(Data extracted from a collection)
□ □ □ □
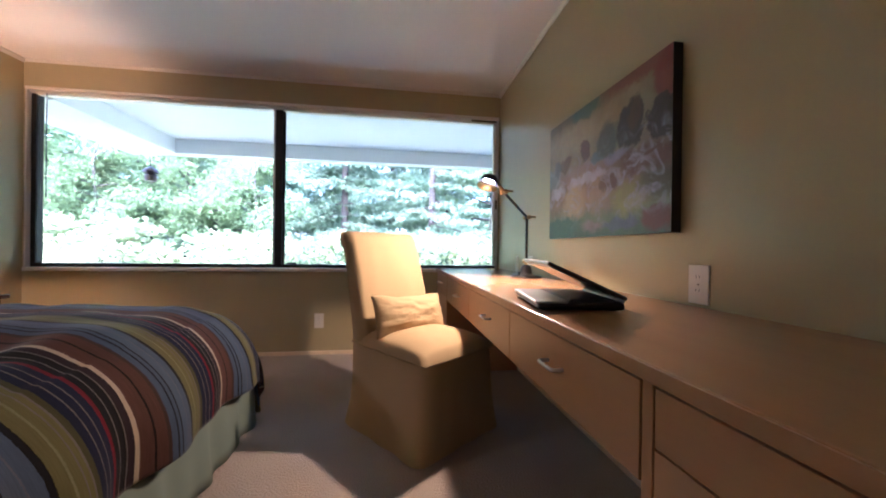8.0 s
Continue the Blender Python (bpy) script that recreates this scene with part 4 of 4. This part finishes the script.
rng = random.Random(4)
kinds = [broadleaf(11, 8.0, "tall leafy tree with a broken crown"), broadleaf(23, 7.0, "tall leafy tree with a broken crown"), hemlock(5, 11.0, "tall drooping evergreen with a bare trunk below"), hemlock(8, 9.0, "tall drooping evergreen with a bare trunk below")]
spots = [(-3.6, 15.5, 0, 0.62), (-1.6, 19.0, 2, 1.0), (1.6, 17.6, 3, 0.95), (4.2, 18.8, 0, 0.95), (-6.5, 17.5, 1, 0.9), (-9.5, 16.0, 0, 0.9), (-12.5, 19.0, 2, 0.9), (-5.2, 22, 2, 1.1), (-8.5, 22.5, 3, 1.2),
         (0.2, 23.5, 2, 1.25), (3.0, 23.0, 3, 1.3), (6.8, 21.0, 2, 1.1), (9.5, 19.5, 1, 1.05), (12.5, 22, 3, 1.2), (-15.5, 21.5, 1, 1.2), (-19, 18.0, 0, 1.1), (-23, 21, 2, 1.2), (7.2, 27, 3, 1.4), (-2.8, 28, 3, 1.4), (-11.5, 27.5, 1, 1.4), (-17, 27, 3, 1.4), (15.5, 27, 2, 1.4), (-26, 27, 0, 1.4)]
spots += [(-5.2, 16.5, 1, 0.75), (-8.0, 18.5, 0, 1.0), (-7.4, 15.2, 0, 0.6), (-10.5, 20.5, 1, 1.1)]
spots += [(-30 + 6.5 * i, 34 + 3 * (i % 3), (1, 3, 0, 2)[i % 4], 1.9) for i in range(9)]
used = set()
for x, y, k, s in spots:
    m = pose(x, y, -0.6, 0, 0, rng.uniform(0, 360))
    o = kinds[k]
    if k in used:
        o = copy_thing(kinds[k], m)
    else:
        o.matrix_basis = m
        used.add(k)
    o.scale = (s, s, s * rng.uniform(0.95, 1.1))
bush = shrub(3, "pale flowering shrub at the lawn's edge")
bush2 = shrub(9, "pale flowering shrub at the lawn's edge")
for i in range(15):
    m = pose(-9.5 + i * 1.05 + rng.uniform(-0.3, 0.3), 12.6 + rng.uniform(-0.6, 0.9), -0.75, 0, 0, rng.uniform(0, 360))
    if i < 2:
        (bush, bush2)[i].matrix_basis = m
        o = (bush, bush2)[i]
    else:
        o = copy_thing((bush, bush2)[i % 2], m)
    s = rng.uniform(0.95, 1.35)
    o.scale = (s * 1.15, s * 1.15, s)

# ---- slate tiles of the hall ----
hall_floor = tagged(new("hall_floor", None), "dark cleft slate tile floor", "floor", kind="structure")
protos = []
for k in range(4):
    w, d = 0.296, 0.296
    r2 = random.Random(40 + k)

    def tile(u, v):
        e = min(u, v, 1 - u, 1 - v)
        return (u * w, v * d, (-0.004 if e < 0.01 else 0.0) + r2.uniform(-0.0018, 0.0018))
    b = grid(tile, 4, 4)
    ext = bmesh.ops.extrude_edge_only(b, edges=[e for e in b.edges if e.is_boundary])
    for v in (g for g in ext["geom"] if isinstance(g, bmesh.types.BMVert)):
        v.co.z = -0.012
    protos.append(mesh("slate", b, SLATE))
k = 0
for j in range(9):
    for i in range(8):
        x, y = HL + 0.002 + i * 0.3, 2.672 - 0.298 - j * 0.3
        if x + 0.296 > HR + 0.08:
            continue
        o = new("slate", protos[k % 4])
        o.parent = hall_floor
        o.matrix_basis = pose(x, y, 0)
        k += 1
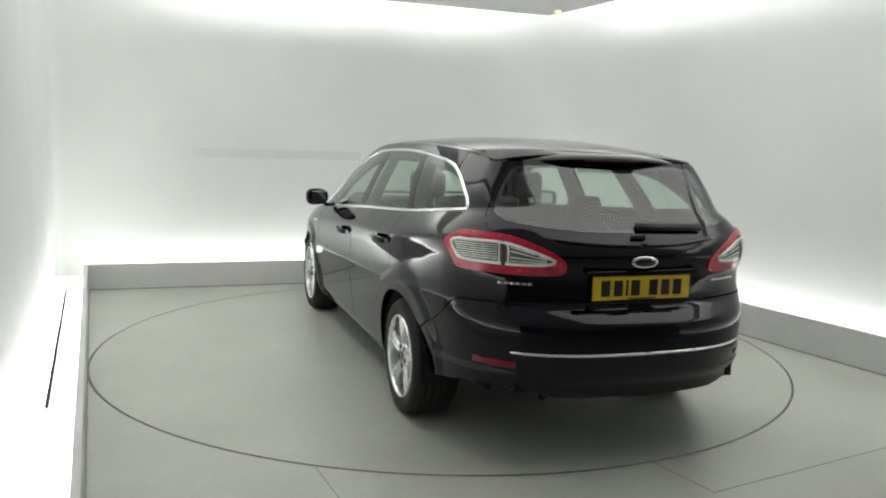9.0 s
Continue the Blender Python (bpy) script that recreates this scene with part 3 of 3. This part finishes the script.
□ □ □ □
Stated exercise:
Using the records above, copy every line that has the word "script" in it.

Final result:
Continue the Blender Python (bpy) script that recreates this scene with part 4 of 4. This part finishes the script.
Continue the Blender Python (bpy) script that recreates this scene with part 3 of 3. This part finishes the script.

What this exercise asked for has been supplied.